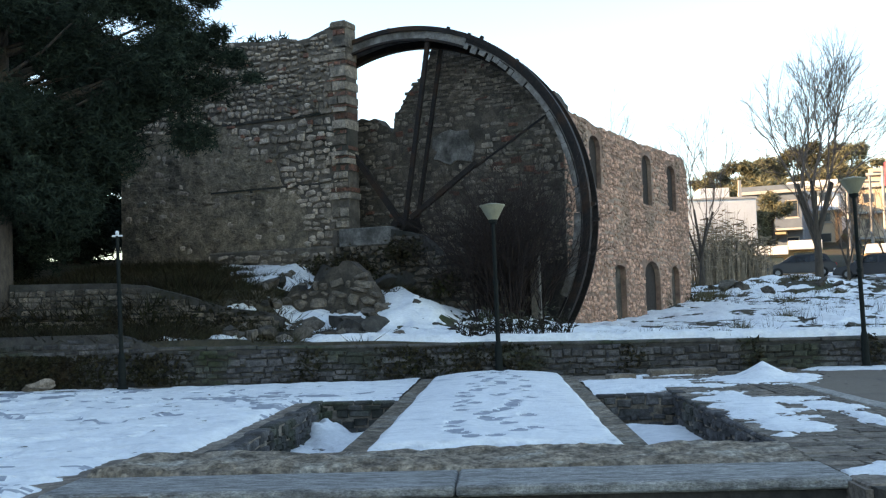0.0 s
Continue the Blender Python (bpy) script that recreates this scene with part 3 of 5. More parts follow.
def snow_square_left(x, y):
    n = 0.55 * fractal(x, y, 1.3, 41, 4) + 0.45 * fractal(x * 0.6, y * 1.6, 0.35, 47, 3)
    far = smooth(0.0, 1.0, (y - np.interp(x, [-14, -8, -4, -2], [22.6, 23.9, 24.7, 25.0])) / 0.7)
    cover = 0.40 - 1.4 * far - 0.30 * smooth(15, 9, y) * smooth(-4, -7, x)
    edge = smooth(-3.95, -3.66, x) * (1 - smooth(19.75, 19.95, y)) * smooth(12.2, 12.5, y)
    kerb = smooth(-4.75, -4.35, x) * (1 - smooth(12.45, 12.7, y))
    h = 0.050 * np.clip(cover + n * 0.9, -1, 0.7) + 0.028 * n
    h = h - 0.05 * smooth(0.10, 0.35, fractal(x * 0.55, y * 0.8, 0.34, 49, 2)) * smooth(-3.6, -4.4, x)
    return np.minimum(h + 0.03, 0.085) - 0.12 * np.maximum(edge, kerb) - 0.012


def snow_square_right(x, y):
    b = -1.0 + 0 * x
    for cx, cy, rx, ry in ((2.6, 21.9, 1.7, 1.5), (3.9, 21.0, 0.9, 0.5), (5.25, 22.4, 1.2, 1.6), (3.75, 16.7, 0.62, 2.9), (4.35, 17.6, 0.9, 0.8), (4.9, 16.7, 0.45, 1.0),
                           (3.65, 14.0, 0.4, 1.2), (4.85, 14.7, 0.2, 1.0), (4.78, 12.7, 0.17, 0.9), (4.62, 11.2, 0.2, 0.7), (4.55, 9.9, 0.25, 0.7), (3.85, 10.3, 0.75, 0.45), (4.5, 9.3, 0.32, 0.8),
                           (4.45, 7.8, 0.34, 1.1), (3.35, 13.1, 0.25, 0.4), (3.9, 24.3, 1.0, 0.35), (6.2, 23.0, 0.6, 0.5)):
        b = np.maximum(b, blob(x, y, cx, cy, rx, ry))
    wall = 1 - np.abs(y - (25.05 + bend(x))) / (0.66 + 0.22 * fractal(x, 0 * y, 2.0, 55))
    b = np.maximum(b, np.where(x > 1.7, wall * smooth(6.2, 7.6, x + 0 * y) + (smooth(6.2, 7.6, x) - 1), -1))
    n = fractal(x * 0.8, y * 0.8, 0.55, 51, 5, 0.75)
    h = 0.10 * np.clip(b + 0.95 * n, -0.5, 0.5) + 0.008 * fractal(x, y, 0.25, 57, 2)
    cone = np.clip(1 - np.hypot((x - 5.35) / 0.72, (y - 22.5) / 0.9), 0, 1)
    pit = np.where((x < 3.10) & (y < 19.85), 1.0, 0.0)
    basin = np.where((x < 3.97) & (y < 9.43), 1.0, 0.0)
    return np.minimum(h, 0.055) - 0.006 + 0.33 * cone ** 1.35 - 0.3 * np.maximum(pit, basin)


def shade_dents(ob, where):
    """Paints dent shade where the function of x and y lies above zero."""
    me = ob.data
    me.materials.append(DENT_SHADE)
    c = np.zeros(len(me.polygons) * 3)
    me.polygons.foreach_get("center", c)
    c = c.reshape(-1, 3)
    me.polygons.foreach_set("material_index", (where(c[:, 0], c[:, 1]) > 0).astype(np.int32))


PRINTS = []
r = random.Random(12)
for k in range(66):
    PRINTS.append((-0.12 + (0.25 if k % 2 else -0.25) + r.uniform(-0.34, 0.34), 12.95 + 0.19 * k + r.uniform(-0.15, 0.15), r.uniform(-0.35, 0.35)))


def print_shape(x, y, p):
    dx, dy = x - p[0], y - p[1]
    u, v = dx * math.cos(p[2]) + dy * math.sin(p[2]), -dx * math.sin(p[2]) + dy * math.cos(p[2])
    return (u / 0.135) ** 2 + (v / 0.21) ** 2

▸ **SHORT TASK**
Transcribe the material as is, with images omitted.

▸ **CORRECT RESPONSE**
0.0 s
Continue the Blender Python (bpy) script that recreates this scene with part 3 of 5. More parts follow.
def snow_square_left(x, y):
    n = 0.55 * fractal(x, y, 1.3, 41, 4) + 0.45 * fractal(x * 0.6, y * 1.6, 0.35, 47, 3)
    far = smooth(0.0, 1.0, (y - np.interp(x, [-14, -8, -4, -2], [22.6, 23.9, 24.7, 25.0])) / 0.7)
    cover = 0.40 - 1.4 * far - 0.30 * smooth(15, 9, y) * smooth(-4, -7, x)
    edge = smooth(-3.95, -3.66, x) * (1 - smooth(19.75, 19.95, y)) * smooth(12.2, 12.5, y)
    kerb = smooth(-4.75, -4.35, x) * (1 - smooth(12.45, 12.7, y))
    h = 0.050 * np.clip(cover + n * 0.9, -1, 0.7) + 0.028 * n
    h = h - 0.05 * smooth(0.10, 0.35, fractal(x * 0.55, y * 0.8, 0.34, 49, 2)) * smooth(-3.6, -4.4, x)
    return np.minimum(h + 0.03, 0.085) - 0.12 * np.maximum(edge, kerb) - 0.012


def snow_square_right(x, y):
    b = -1.0 + 0 * x
    for cx, cy, rx, ry in ((2.6, 21.9, 1.7, 1.5), (3.9, 21.0, 0.9, 0.5), (5.25, 22.4, 1.2, 1.6), (3.75, 16.7, 0.62, 2.9), (4.35, 17.6, 0.9, 0.8), (4.9, 16.7, 0.45, 1.0),
                           (3.65, 14.0, 0.4, 1.2), (4.85, 14.7, 0.2, 1.0), (4.78, 12.7, 0.17, 0.9), (4.62, 11.2, 0.2, 0.7), (4.55, 9.9, 0.25, 0.7), (3.85, 10.3, 0.75, 0.45), (4.5, 9.3, 0.32, 0.8),
                           (4.45, 7.8, 0.34, 1.1), (3.35, 13.1, 0.25, 0.4), (3.9, 24.3, 1.0, 0.35), (6.2, 23.0, 0.6, 0.5)):
        b = np.maximum(b, blob(x, y, cx, cy, rx, ry))
    wall = 1 - np.abs(y - (25.05 + bend(x))) / (0.66 + 0.22 * fractal(x, 0 * y, 2.0, 55))
    b = np.maximum(b, np.where(x > 1.7, wall * smooth(6.2, 7.6, x + 0 * y) + (smooth(6.2, 7.6, x) - 1), -1))
    n = fractal(x * 0.8, y * 0.8, 0.55, 51, 5, 0.75)
    h = 0.10 * np.clip(b + 0.95 * n, -0.5, 0.5) + 0.008 * fractal(x, y, 0.25, 57, 2)
    cone = np.clip(1 - np.hypot((x - 5.35) / 0.72, (y - 22.5) / 0.9), 0, 1)
    pit = np.where((x < 3.10) & (y < 19.85), 1.0, 0.0)
    basin = np.where((x < 3.97) & (y < 9.43), 1.0, 0.0)
    return np.minimum(h, 0.055) - 0.006 + 0.33 * cone ** 1.35 - 0.3 * np.maximum(pit, basin)


def shade_dents(ob, where):
    """Paints dent shade where the function of x and y lies above zero."""
    me = ob.data
    me.materials.append(DENT_SHADE)
    c = np.zeros(len(me.polygons) * 3)
    me.polygons.foreach_get("center", c)
    c = c.reshape(-1, 3)
    me.polygons.foreach_set("material_index", (where(c[:, 0], c[:, 1]) > 0).astype(np.int32))


PRINTS = []
r = random.Random(12)
for k in range(66):
    PRINTS.append((-0.12 + (0.25 if k % 2 else -0.25) + r.uniform(-0.34, 0.34), 12.95 + 0.19 * k + r.uniform(-0.15, 0.15), r.uniform(-0.35, 0.35)))


def print_shape(x, y, p):
    dx, dy = x - p[0], y - p[1]
    u, v = dx * math.cos(p[2]) + dy * math.sin(p[2]), -dx * math.sin(p[2]) + dy * math.cos(p[2])
    return (u / 0.135) ** 2 + (v / 0.21) ** 2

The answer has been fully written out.